▸ **Exercise**
Take the lines from the head of the listing through the one bearing "of a camera" and copy them exactly, leaving every picture out.

▸ **Information provided**
════════════════

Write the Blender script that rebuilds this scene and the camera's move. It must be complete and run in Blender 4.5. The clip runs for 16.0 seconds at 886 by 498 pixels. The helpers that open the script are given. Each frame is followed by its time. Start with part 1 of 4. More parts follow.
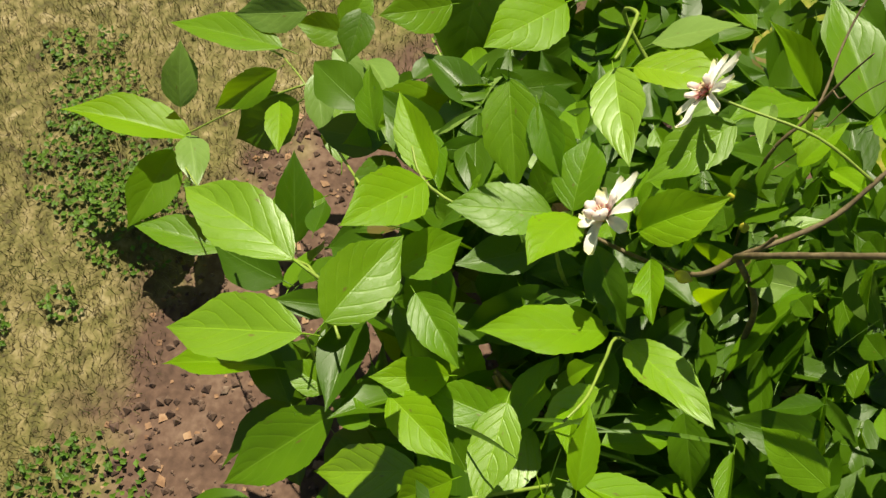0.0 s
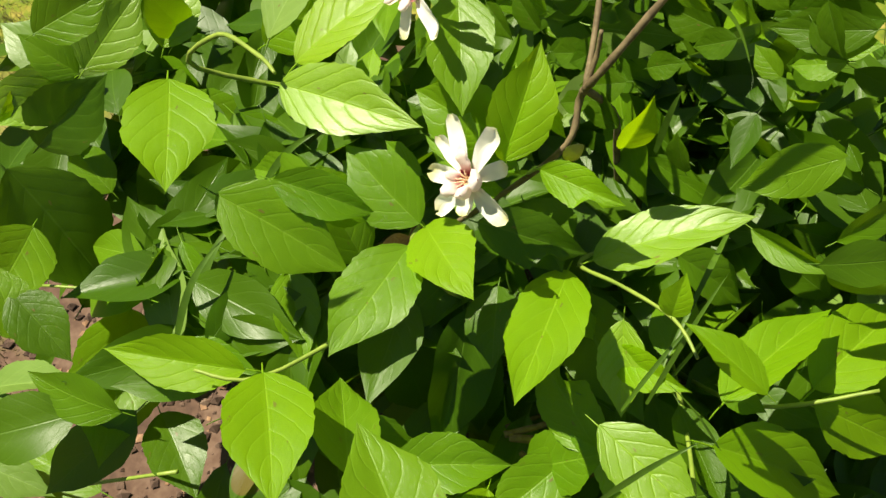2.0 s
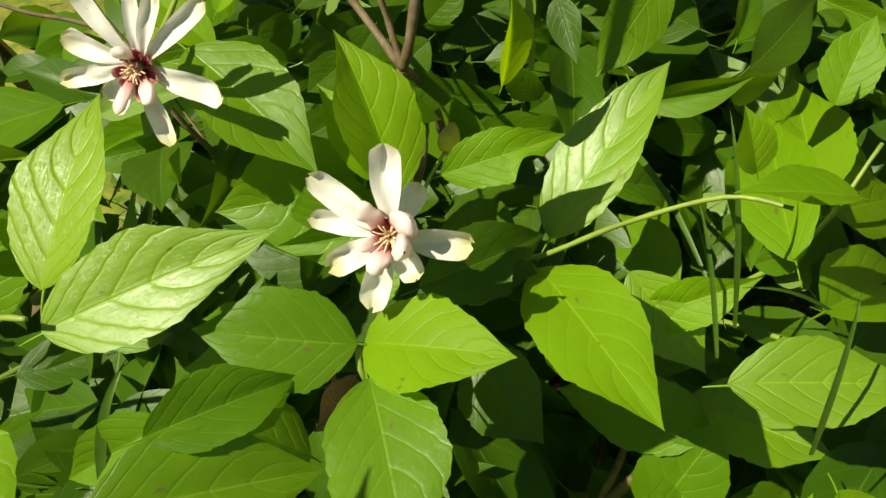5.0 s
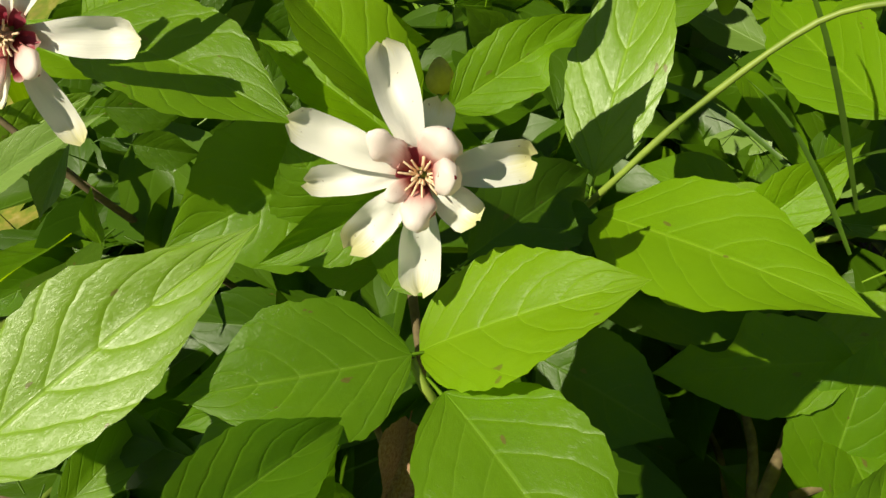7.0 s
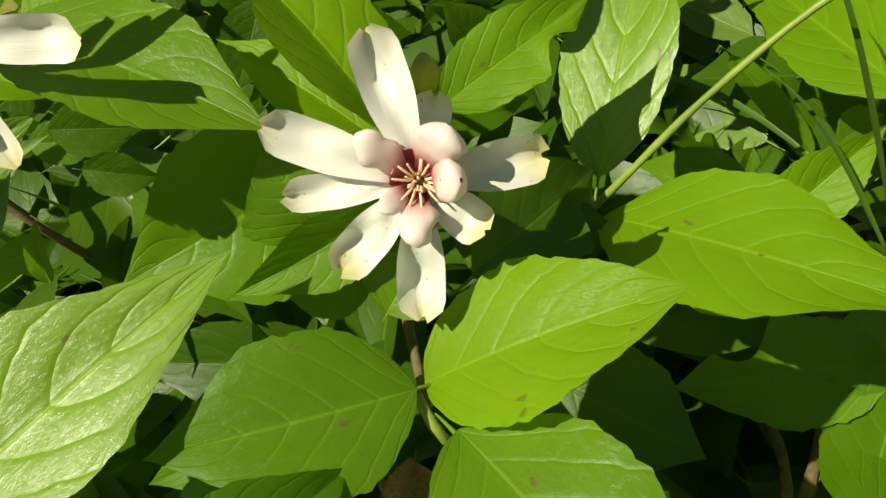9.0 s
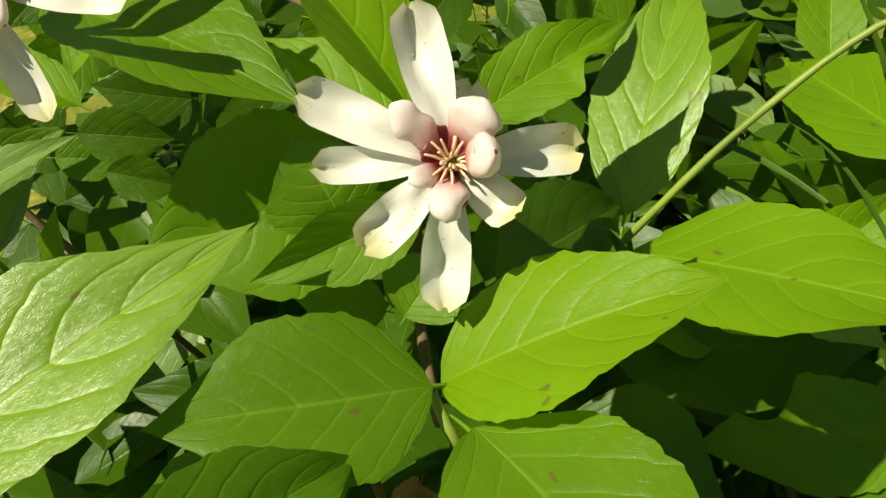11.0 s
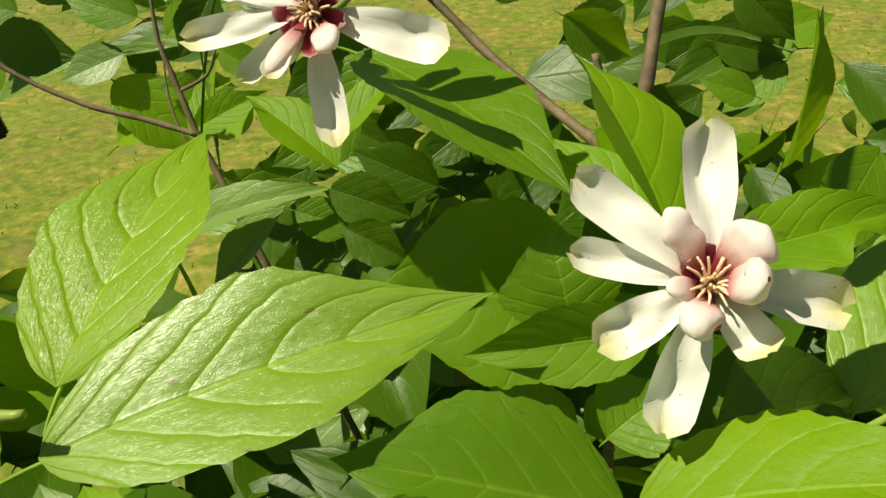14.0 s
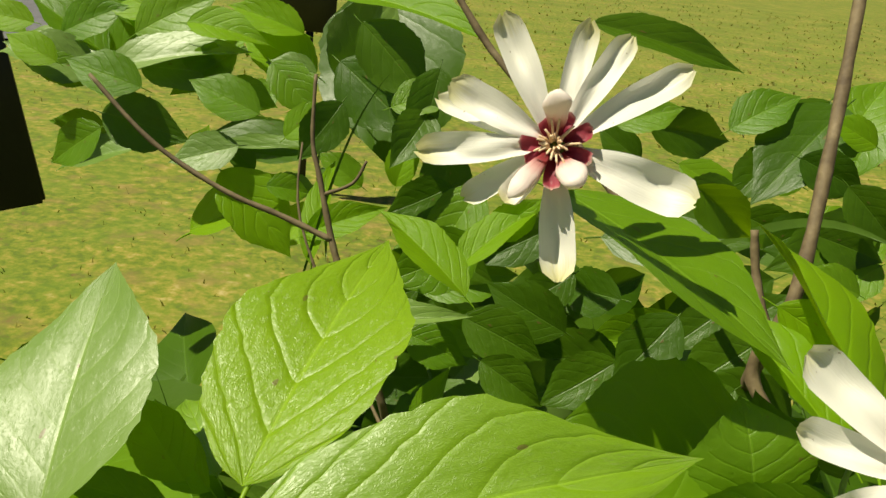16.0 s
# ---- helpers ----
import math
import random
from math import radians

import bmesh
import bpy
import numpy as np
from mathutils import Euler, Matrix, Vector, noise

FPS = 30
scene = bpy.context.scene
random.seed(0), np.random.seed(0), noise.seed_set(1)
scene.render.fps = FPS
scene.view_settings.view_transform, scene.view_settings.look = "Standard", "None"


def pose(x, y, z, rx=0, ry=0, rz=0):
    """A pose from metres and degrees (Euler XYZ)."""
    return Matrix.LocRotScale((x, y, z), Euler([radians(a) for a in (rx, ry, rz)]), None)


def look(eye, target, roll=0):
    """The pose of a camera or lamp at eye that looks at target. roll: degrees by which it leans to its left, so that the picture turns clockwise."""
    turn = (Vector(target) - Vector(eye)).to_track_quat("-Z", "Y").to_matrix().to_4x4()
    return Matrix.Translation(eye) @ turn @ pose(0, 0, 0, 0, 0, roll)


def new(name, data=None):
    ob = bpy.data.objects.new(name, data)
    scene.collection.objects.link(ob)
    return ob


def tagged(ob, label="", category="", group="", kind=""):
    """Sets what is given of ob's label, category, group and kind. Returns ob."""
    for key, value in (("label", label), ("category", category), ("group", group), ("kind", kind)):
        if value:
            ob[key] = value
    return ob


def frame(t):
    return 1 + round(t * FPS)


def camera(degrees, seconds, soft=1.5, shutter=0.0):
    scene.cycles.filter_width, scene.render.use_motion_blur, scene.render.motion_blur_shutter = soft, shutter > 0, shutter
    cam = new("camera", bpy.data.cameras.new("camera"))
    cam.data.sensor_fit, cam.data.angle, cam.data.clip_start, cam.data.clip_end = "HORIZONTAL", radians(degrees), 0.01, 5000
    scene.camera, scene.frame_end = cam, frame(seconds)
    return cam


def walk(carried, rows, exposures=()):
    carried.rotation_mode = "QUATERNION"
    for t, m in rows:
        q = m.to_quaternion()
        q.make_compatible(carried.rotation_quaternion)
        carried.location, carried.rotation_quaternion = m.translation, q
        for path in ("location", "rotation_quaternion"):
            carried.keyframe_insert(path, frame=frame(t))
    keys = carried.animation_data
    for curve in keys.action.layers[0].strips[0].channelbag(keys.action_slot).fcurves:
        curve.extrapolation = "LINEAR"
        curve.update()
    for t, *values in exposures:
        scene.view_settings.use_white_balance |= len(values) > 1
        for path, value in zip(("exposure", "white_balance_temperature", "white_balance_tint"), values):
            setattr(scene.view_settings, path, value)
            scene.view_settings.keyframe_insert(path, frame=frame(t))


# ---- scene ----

════════════════

▸ **Finished task**
Write the Blender script that rebuilds this scene and the camera's move. It must be complete and run in Blender 4.5. The clip runs for 16.0 seconds at 886 by 498 pixels. The helpers that open the script are given. Each frame is followed by its time. Start with part 1 of 4. More parts follow.
0.0 s
2.0 s
5.0 s
7.0 s
9.0 s
11.0 s
14.0 s
16.0 s
# ---- helpers ----
import math
import random
from math import radians

import bmesh
import bpy
import numpy as np
from mathutils import Euler, Matrix, Vector, noise

FPS = 30
scene = bpy.context.scene
random.seed(0), np.random.seed(0), noise.seed_set(1)
scene.render.fps = FPS
scene.view_settings.view_transform, scene.view_settings.look = "Standard", "None"


def pose(x, y, z, rx=0, ry=0, rz=0):
    """A pose from metres and degrees (Euler XYZ)."""
    return Matrix.LocRotScale((x, y, z), Euler([radians(a) for a in (rx, ry, rz)]), None)


def look(eye, target, roll=0):
    """The pose of a camera or lamp at eye that looks at target. roll: degrees by which it leans to its left, so that the picture turns clockwise."""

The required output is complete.